Eskel mruczy już w swoim domku. A oto jego historia:
Eskel trafił do nas skrajnie wycieńczony i wychudzony. Może dlatego jest taki malutki. Jego oczka były zaklejone ropą, a całe ciałko dręczyły pchły i wszoły. Kocurek miał drgawki. Umierał w samotności gdzieś pod Łodzią, z dala od zabudowań. Czy nikt nie słyszał wcześniej jego płaczu – płaczu konającego kota? Na szczęście jego smutny los się odmienił dzięki Dobrej Duszy, która znalazła go podczas spaceru i szybko zadzwoniła do fundacji. Nie byliśmy pewni czy będziemy w stanie mu pomóc, gdyż Eskelek nie był nawet w stanie chodzić. Ale udało się! Eskel wygrał w walce o życie! Kocurek jest już w dobrej formie. Najpierw był w lecznicy, potem przeszedł kwarantannę, a teraz mieszka z innymi kotami w Mruczarni. Może już szukać domu!
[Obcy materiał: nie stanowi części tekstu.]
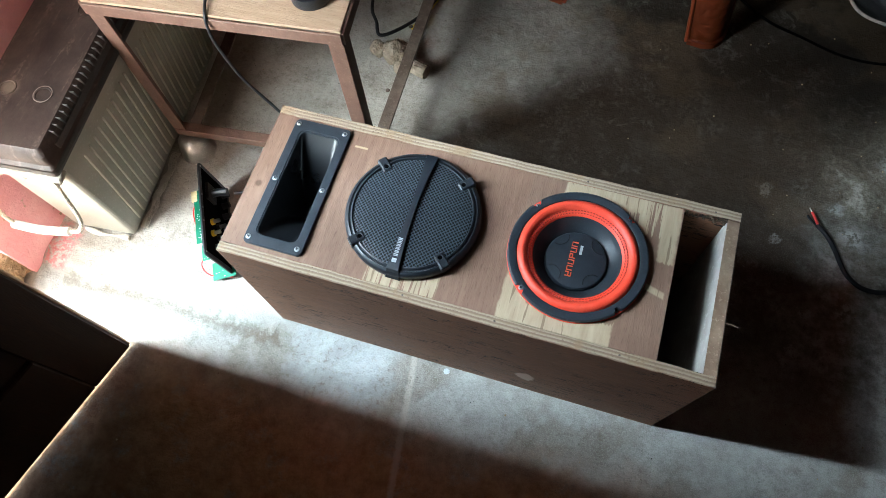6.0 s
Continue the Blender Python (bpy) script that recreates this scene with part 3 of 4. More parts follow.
def horn(parent):
    z = H - 0.0003
    o = round_rect(0.0355, 0.1325, 0.0155, 0.2465, 0.008)
    i = round_rect(0.0525, 0.1170, 0.0345, 0.2255, 0.011)
    ring = lambda pts, zz: [(x, y, zz) for x, y in pts]
    sc = lambda pts, sx, sy: [(0.0845 + (x - 0.0845) * sx, 0.1305 + (y - 0.1305) * sy) for x, y in pts]
    h = new("horn_tweeter")
    h.parent = parent
    h["label"] = "black plastic rectangular horn with six screws"
    part("flange", loft([ring(o, z), ring(o, z + 0.0045), ring(sc(o, 0.982, 0.992), z + 0.0055), ring(sc(o, 0.975, 0.990), z + 0.0055), ring(sc(i, 1.10, 1.032), z + 0.0055), ring(sc(i, 1.085, 1.028), z + 0.0042), ring(sc(i, 1.03, 1.010), z + 0.0040), ring(i, z + 0.001)]), FRAME_BLACK, h, smooth=True)
    deep = []
    for q in [k / 9 for k in range(10)]:
        sx = 1 - 0.50 * q ** 1.1
        sy = 1 - 0.86 * (1 - (1 - q) ** 1.7)
        deep.append(ring(sc(i, sx, sy), z + 0.001 - 0.105 * q))
    part("horn_throat", loft(deep, cap_last=True), HORN_BLACK, h, "smooth glossy black throat", smooth=True)
    for x, y in ((0.0425, 0.2375), (0.1230, 0.2370), (0.0425, 0.0255), (0.1235, 0.0255), (0.0430, 0.1310), (0.1245, 0.1300)):
        screw((x, y, z + 0.0052), h)
    # shiny stud, its glint put in as white colour; stem added
    part("throat_stud", lathe([(0, 0.0), (0.0020, -0.0005), (0.0030, -0.002), (0.0030, -0.004), (0.0018, -0.006), (0.0018, -0.05)], 14, (0.0985, 0.116, z - 0.050)), TUBE, h, smooth=True)


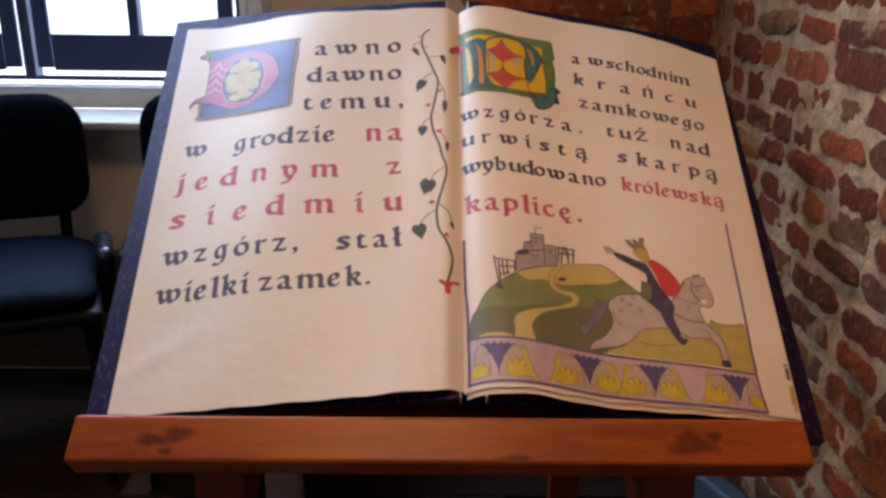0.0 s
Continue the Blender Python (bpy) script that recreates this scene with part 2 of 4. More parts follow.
    l.new(both.outputs[0], cut.inputs[0])
    mx = n.new("ShaderNodeMix")
    mx.data_type = "RGBA"
    l.new(cut.outputs[0], mx.inputs[0])
    l.new(layers, mx.inputs[6])
    mx.inputs[7].default_value = (0.42, 0.30, 0.17, 1)
    layers = mx.outputs[2]
    l.new(layers, b.inputs["Base Color"])
    rough = n.new("ShaderNodeTexNoise")
    rough.inputs["Scale"].default_value, rough.inputs["Detail"].default_value = 70, 8
    l.new(geo.outputs["Position"], rough.inputs[0])
    bp = n.new("ShaderNodeBump")
    bp.inputs["Strength"].default_value, bp.inputs["Distance"].default_value = 1.0, 0.012
    l.new(rough.outputs[0], bp.inputs["Height"])
    l.new(bp.outputs[0], b.inputs["Normal"])
    return m


BRICK = brickwork()
COVER = marbled()
GLASS = bpy.data.materials.new("window_glass")
GLASS.use_nodes = True
gb = GLASS.node_tree.nodes["Principled BSDF"]
gb.inputs["Transmission Weight"].default_value, gb.inputs["Roughness"].default_value, gb.inputs["IOR"].default_value = 1.0, 0.0, 1.45
DAY = bpy.data.materials.new("bright_overcast")
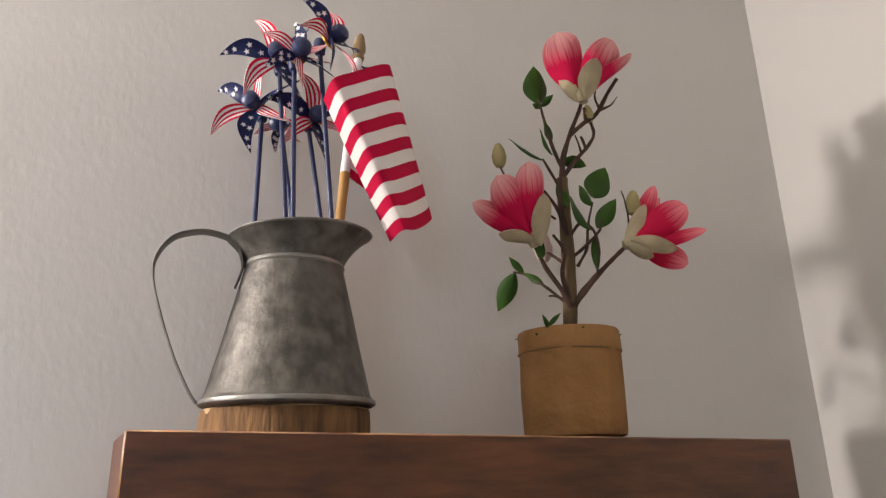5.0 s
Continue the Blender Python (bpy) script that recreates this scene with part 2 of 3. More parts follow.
def smooth_line(points, steps=6):
    """A Catmull-Rom line through the points."""
    p = [Vector(q) for q in points]
    if len(p) < 3:
        return p
    p = [2 * p[0] - p[1], *p, 2 * p[-1] - p[-2]]
    out = []
    for i in range(1, len(p) - 2):
        a, b, c, d = p[i - 1:i + 3]
        for s in range(steps):
            t = s / steps
            out.append(0.5 * (2 * b + (c - a) * t + (2 * a - 5 * b + 4 * c - d) * t * t + (3 * b - a - 3 * c + d) * t ** 3))
    out.append(p[-2])
    return out


def tube(points, r0, r1=None, n=8, bm=None, steps=5, flat=None, lumps=0.0):
    """A tapering round (or, with flat, strap-like) bar along a smooth line."""
    bm = bm or bmesh.new()
    r1 = r0 if r1 is None else r1
    line = smooth_line(points, steps)
    side = None
    rings = []
    for k, c in enumerate(line):
        d = (line[min(k + 1, len(line) - 1)] - line[max(k - 1, 0)]).normalized()
        if side is None:
            side = d.orthogonal().normalized() if flat is None else Vector(flat).normalized()
        side = (side - d * side.dot(d)).normalized()
        up = d.cross(side)
        r = r0 + (r1 - r0) * k / max(len(line) - 1, 1)
        r *= 1 + lumps * noise.noise(c * 160)
        w, h = (r, r) if flat is None else (r, r * 0.14)
        rings.append([bm.verts.new(c + side * w * math.cos(2 * math.pi * i / n) + up * h * math.sin(2 * math.pi * i / n)) for i in range(n)])
    for a, b in zip(rings, rings[1:]):
        for i in range(n):
            bm.faces.new((a[i], a[(i + 1) % n], b[(i + 1) % n], b[i]))
    bm.faces.new(rings[0])
    bm.faces.new(list(reversed(rings[-1])))
    return bm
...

Kocurek ma ok. 6 miesięcy. Jest malutki i drobniutki, co zapewne jest skutkiem wygłodzenia. Troszeczkę jeszcze się boi – gdy podchodzi się blisko, ucieka, ale… gdy weźmie się go na kolanka, to już zupełnie inny kotek. Od razu wtula się mocno, mruczy i nagle okazuje się, że jest kochanym pieszczoszkiem.
Eskel jest wykastrowany, odrobaczony , zaszczepiony, zachipowany, ma założoną książeczkę zdrowia.